We can point the finger at those who have a stage for this rhetoric, those who somehow legitimize it as the rhetoric of principles. And we should. But we must also demand better from ourselves, for ourselves. Demand that those who see feminism as an attack on men give reasons for feeling that way. Demand that those who refuse to acknowledge that we have a gun problem give reasons for why waiting periods and background checks are so fascistic. Demand that those who insist that the culture of sexual violence is not a problem give reasons for why the statistics aren't good enough for them. Because I'm sick of looking at yet another story of death and violence in my newsfeed and recognizing it as typically American, as just another day in the greatest country on Earth.

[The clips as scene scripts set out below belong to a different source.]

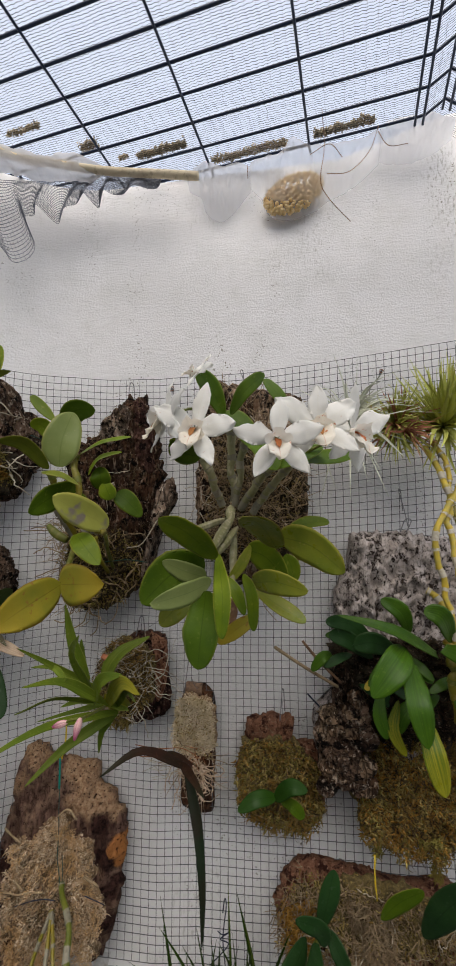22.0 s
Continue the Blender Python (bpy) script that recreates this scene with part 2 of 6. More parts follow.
def cork_mat(name):
    """A big weathered cork slab: purple-brown grain, tan broken faces, a dark band and an orange rim."""
    m = bpy.data.materials.new(name)
    m.use_nodes = True
    nt = m.node_tree
    bs = nt.nodes["Principled BSDF"]
    co = coords(nt)
    grain = coords(nt, (1, 1, 0.16))
    col = ramp_mix(nt, noise_fac(nt, grain, 190, 6, 0.38, 0.62, 0.7), (0.075, 0.038, 0.03), (0.26, 0.152, 0.112))
    col = ramp_mix(nt, noise_fac(nt, co, 40, 5, 0.5, 0.68), col, (0.33, 0.21, 0.14))
    tan = ramp_mix(nt, noise_fac(nt, co, 150, 6, 0.4, 0.62, 0.7), (0.54, 0.355, 0.215), (0.32, 0.18, 0.1))
    for x, z, r in ((0.0, 1.228, 0.04), (-0.03, 1.262, 0.03), (0.03, 1.205, 0.024), (-0.1, 1.28, 0.03), (-0.128, 1.235, 0.018), (-0.18, 1.05, 0.022)):
        col = ramp_mix(nt, blotch(nt, co, x, z, r, 0.012), col, tan)
    dark = ramp_mix(nt, noise_fac(nt, co, 120, 6, 0.42, 0.62, 0.7), (0.016, 0.007, 0.006), (0.09, 0.042, 0.032))
    for x, z, r in ((0.018, 1.182, 0.028), (0.026, 1.14, 0.026), (0.034, 1.09, 0.026), (0.03, 1.045, 0.022), (-0.145, 1.12, 0.026), (-0.152, 1.06, 0.03), (-0.145, 1.01, 0.026)):
        col = ramp_mix(nt, blotch(nt, co, x, z, r, 0.012), col, dark)
    for x, z, r in ((-0.15, 0.96, 0.03), (-0.165, 0.985, 0.02)):
        col = ramp_mix(nt, blotch(nt, co, x, z, r, 0.012), col, (0.3, 0.14, 0.085))
    col = ramp_mix(nt, blotch(nt, co, 0.05, 1.158, 0.019, 0.004, 0.04), col, (0.55, 0.22, 0.07))
    col = ramp_mix(nt, blotch(nt, co, 0.05, 1.13, 0.014, 0.004, 0.04), col, (0.55, 0.22, 0.07))
    pits = noise_fac(nt, co, 230, 7, 0.555, 0.62, 0.75)
    col = ramp_mix(nt, pits, col, (0.04, 0.02, 0.016))
    nt.links.new(col, bs.inputs["Base Color"])
    bs.inputs["Roughness"].default_value = 0.92
    bs.inputs["Specular IOR Level"].default_value = 0.1
    h = nt.nodes.new("ShaderNodeMath")
    h.operation = "SUBTRACT"
    nt.links.new(noise_fac(nt, grain, 150, 8, 0.2, 0.8, 0.75), h.inputs[0])
    nt.links.new(pits, h.inputs[1])
    bp = nt.nodes.new("ShaderNodeBump")
    bp.inputs["Strength"].default_value, bp.inputs["Distance"].default_value = 1.0, 0.004
    nt.links.new(h.outputs[0], bp.inputs["Height"])
    nt.links.new(bp.outputs["Normal"], bs.inputs["Normal"])
    return m


def plaster_mat(name, clean, mildew, shade_tone=1.0, peel=False):
    m = bpy.data.materials.new(name)
    m.use_nodes = True
    nt = m.node_tree
    bs = nt.nodes["Principled BSDF"]
    co = coords(nt)
    up = coords(nt, (1, 1, 0.35))
    flat = coords(nt, (0.5, 1, 1.6))
    col = ramp_mix(nt, noise_fac(nt, co, 2.2, 5), tuple(shade_tone * q for q in (0.785, 0.78, 0.785)), tuple(shade_tone * q for q in (0.735, 0.73, 0.73)))
    col = ramp_mix(nt, noise_fac(nt, co, 24, 5, 0.45, 0.75), col, tuple(shade_tone * q for q in (0.7, 0.7, 0.69)))
    dirt = nt.nodes.new("ShaderNodeMath")
    dirt.operation = "MULTIPLY"
    nt.links.new(noise_fac(nt, up, 7, 3, clean, clean + 0.16), dirt.inputs[0])
    nt.links.new(noise_fac(nt, up, 230, 4, 0.52, 0.66), dirt.inputs[1])
    col = ramp_mix(nt, dirt.outputs[0], col, mildew)
    mark = nt.nodes.new("ShaderNodeMath")
    mark.operation = "MULTIPLY"
    nt.links.new(noise_fac(nt, up, 13, 2, 0.5, 0.64), mark.inputs[0])
    nt.links.new(noise_fac(nt, co, 290, 1, 0.665, 0.71), mark.inputs[1])
    col = ramp_mix(nt, mark.outputs[0], col, (0.16, 0.14, 0.11))
    if peel:
        for (x, z), r, soft, tint, grain in (((0.045, 0.93), 0.062, 0.05, (0.34, 0.31, 0.25), 120), ((-0.03, 0.9), 0.05, 0.05, (0.42, 0.36, 0.27), 90), ((0.07, 0.87), 0.026, 0.004, (0.36, 0.27, 0.18), 0)):
            fac = blotch(nt, co, x, z, r, soft)
            if grain:
                mul = nt.nodes.new("ShaderNodeMath")
                mul.operation = "MULTIPLY"
                nt.links.new(fac, mul.inputs[0])
                nt.links.new(noise_fac(nt, co, grain, 5, 0.42, 0.68), mul.inputs[1])
                fac = mul.outputs[0]
            col = ramp_mix(nt, fac, col, tint)
    nt.links.new(col, bs.inputs["Base Color"])
    bs.inputs["Roughness"].default_value = 0.9
    hm = nt.nodes.new("ShaderNodeMath")
    hm.operation = "ADD"
    nt.links.new(noise_fac(nt, co, 270, 4, 0.25, 0.75), hm.inputs[0])
    nt.links.new(noise_fac(nt, flat, 90, 4, 0.2, 0.8), hm.inputs[1])
    bp = nt.nodes.new("ShaderNodeBump")
    bp.inputs["Strength"].default_value, bp.inputs["Distance"].default_value = 0.45, 0.002
    nt.links.new(hm.outputs[0], bp.inputs["Height"])
    nt.links.new(bp.outputs["Normal"], bs.inputs["Normal"])
    return m


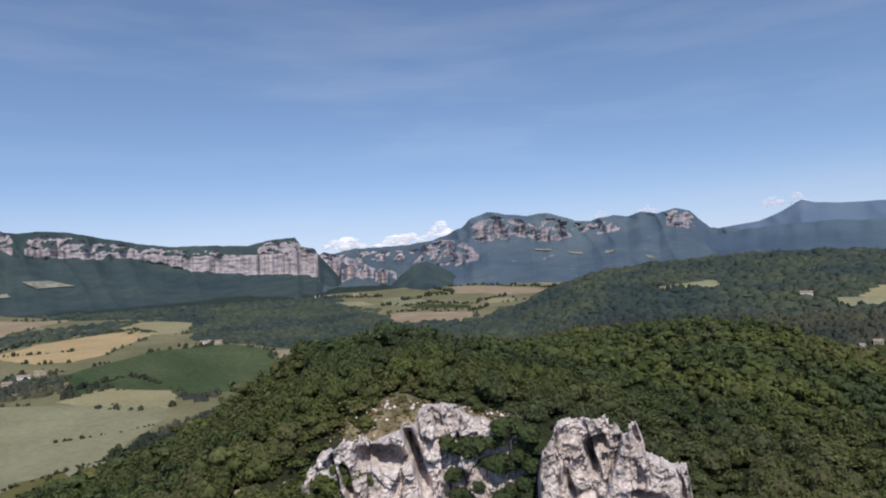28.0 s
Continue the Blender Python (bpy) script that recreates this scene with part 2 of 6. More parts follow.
# ---------------------------------------------------------------- the lie of the land
RINGS = [0, 40, 101, 111, 180, 300, 450, 620]
HILL = {  # the castle hill: heights on those rings, by bearing
    0: (112, 103, 96, 95, 82, 45, 12, 8), 10: (112, 103, 97, 97, 89, 50, 14, 8), 22: (112, 103, 98, 106, 112, 70, 25, 8),
    30: (112, 101, 90, 110, 117, 85, 40, 10), 45: (112, 100, 88, 105, 104, 101, 66, 20), 55: (112, 102, 90, 98, 99, 104, 82, 27), 61: (112, 103, 98, 97, 97, 102, 84, 30),
    68: (112, 104, 96, 95, 92, 88, 62, 24), 75: (112, 104, 95, 94, 87, 69, 28, 20), 80: (112, 103, 92, 91, 82, 46, 16, 20), 86: (112, 102, 90, 88, 73, 26, 12, 20),
    91: (112, 101, 86, 83, 62, 14, 12, 20), 120: (112, 100, 78, 74, 45, 18, 14, 20),
    160: (112, 100, 76, 73, 40, 6, 1, 5)}
HILL_WEST = {
    190: (112, 108, 90, 86, 50, 8, 0, 0), 225: (112, 106, 78, 70, 32, 4, 0, 0), 270: (112, 99, 72, 66, 30, 3, 0, 0),
    300: (112, 98, 71, 66, 40, 14, 2, 0), 306: (112, 98, 73, 68, 52, 38, 4, 1), 312: (112, 99, 75, 71, 60, 48, 5, 2), 318: (112, 100, 77, 74, 66, 58, 14, 3),
    322: (112, 100, 78, 76, 71, 72, 34, 6), 328: (112, 101, 81, 79, 74, 77, 70, 10),
    335: (112, 102, 84, 82, 76, 74, 73, 12), 345: (112, 103, 86, 84, 75, 70, 63, 10), 352: (112, 103, 90, 89, 76, 55, 30, 9)}
HILL.update(HILL_WEST)

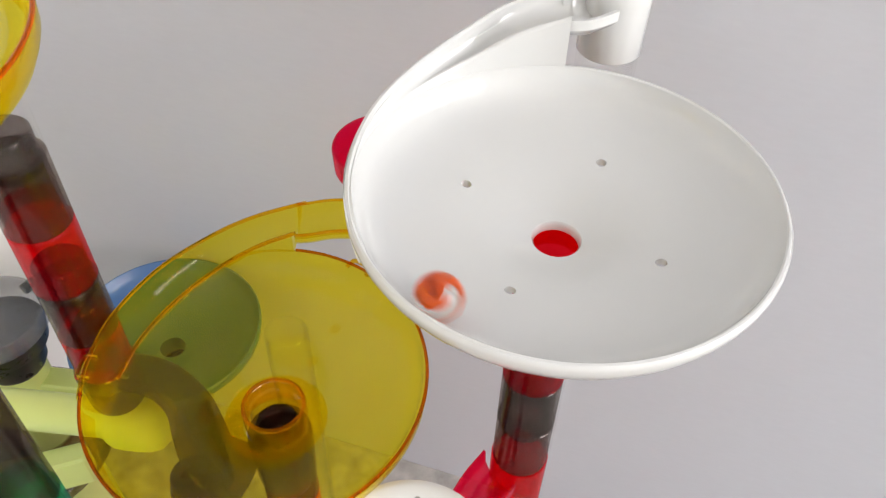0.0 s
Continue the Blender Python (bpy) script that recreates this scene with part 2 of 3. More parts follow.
def spline(points, steps):
    """A smooth line through the points (Catmull-Rom)."""
    p = [Vector(q) for q in points]
    p = [2 * p[0] - p[1], *p, 2 * p[-1] - p[-2]]
    made = []
    for i in range(1, len(p) - 2):
        for k in range(steps):
            t = k / steps
            a, b, c, d = p[i - 1], p[i], p[i + 1], p[i + 2]
            made.append(0.5 * (2 * b + (c - a) * t + (2 * a - 5 * b + 4 * c - d) * t * t + (3 * b - a - 3 * c + d) * t ** 3))
    made.append(p[-2])
    return made


# ---- the setting ----
def wall_between(name, a, b, thick, z0, z1, material, label):
    """A wall from a to b, its seen face on the line, its thickness on the left of the way."""
    a, b = Vector((*a, 0)), Vector((*b, 0))
    d = (b - a).normalized()
    n = Vector((-d.y, d.x, 0)) * thick
    bm = bmesh.new()
    low = [bm.verts.new((v.x, v.y, z0)) for v in (a, b, b + n, a + n)]
    high = [bm.verts.new((v.co.x, v.co.y, z1)) for v in low]
    bm.faces.new(low), bm.faces.new(high)
    for i in range(4):
        bm.faces.new((low[i], low[(i + 1) % 4], high[(i + 1) % 4], high[i]))
    ob = mesh_object(name, finish(bm, False), material)
    return tagged(ob, label, "wall", kind="structure")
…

Rhetoric has consequences. It goes beyond clapping hands in a room or likes on social media. For the people who believe they are merely applauding a voice in a dialogue that has sought to exclude them (often mistakenly), there are others out there who believe they have been charged with a righteous vigilante mission. It is time that we hold those who plead ignorance to this phenomenon accountable. It is time for us to demand better from everyone around us. It is time to actually help those who need help. It is time to elevate the conversation. Enough is enough.